As oportunidades futuras incluem:
- Expansão para outros sistemas de armas;
- Desenvolvimento de variantes especializadas;
- Acesso a novos mercados internacionais;
- Criação de cadeia de suprimentos regional integrada.

Um novo paradigma em cooperação de defesa
A participação turca nos projetos MANSUP e MANSUP-ER transcende uma simples transação comercial, representando a emergência de um novo paradigma de cooperação internacional em defesa. A contribuição da Kale Jet Engines com o motor KTJ-3200 e o envolvimento da Repkon demonstram a maturidade tecnológica da indústria de defesa turca e sua capacidade de competir globalmente.

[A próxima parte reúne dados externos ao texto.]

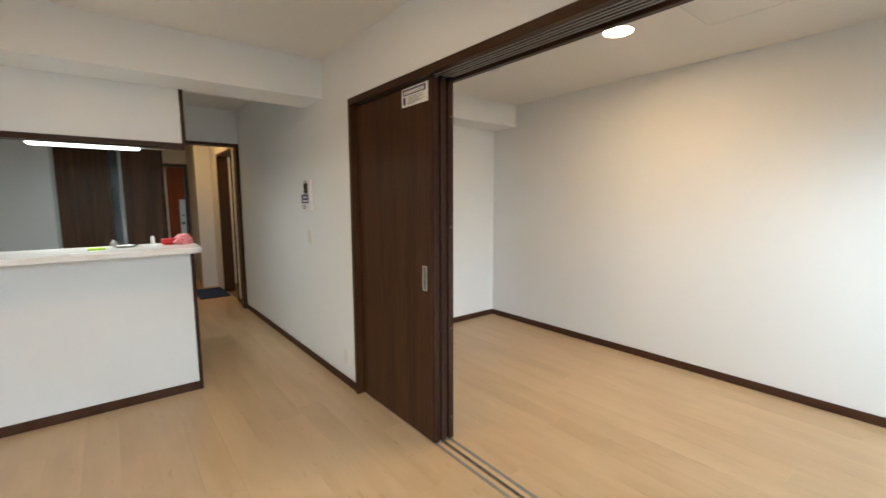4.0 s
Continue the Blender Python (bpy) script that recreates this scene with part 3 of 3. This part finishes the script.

Esta cooperação trilateral estabelece importantes precedentes:
- Viabilidade de parcerias Sul-Sul em tecnologias avançadas 
- Potencial de diversificação das cadeias de suprimento de defesa
- Emergência de novos polos de inovação militar

Salto para o futuro
O desenvolvimento dos mísseis MANSUP e MANSUP-ER, impulsionado pela expertise turca e pelo capital dos Emirados, é um divisor de águas para a indústria de defesa brasileira. A colaboração não apenas acelera a entrega de uma capacidade estratégica vital para a Marinha do Brasil, mas também injeta conhecimento, tecnologia e processos industriais avançados na base produtiva nacional.

O sucesso desta empreitada trilateral poderá servir de modelo para futuros projetos de defesa, consolidando um eixo de cooperação tecnológica entre nações do Sul Global. As implicações estratégicas se estendem além dos aspectos puramente militares, influenciando dinâmicas geopolíticas regionais e globais. O sucesso desta cooperação pode catalisar novos projetos colaborativos, redefinindo o mapa da indústria de defesa mundial.

As perspectivas são de que, com a maturação do projeto, o Brasil não só alcance a autossuficiência em mísseis antinavio, mas também se posicione como um player relevante no competitivo cenário internacional, fortalecendo sua autonomia estratégica e sua influência geopolítica.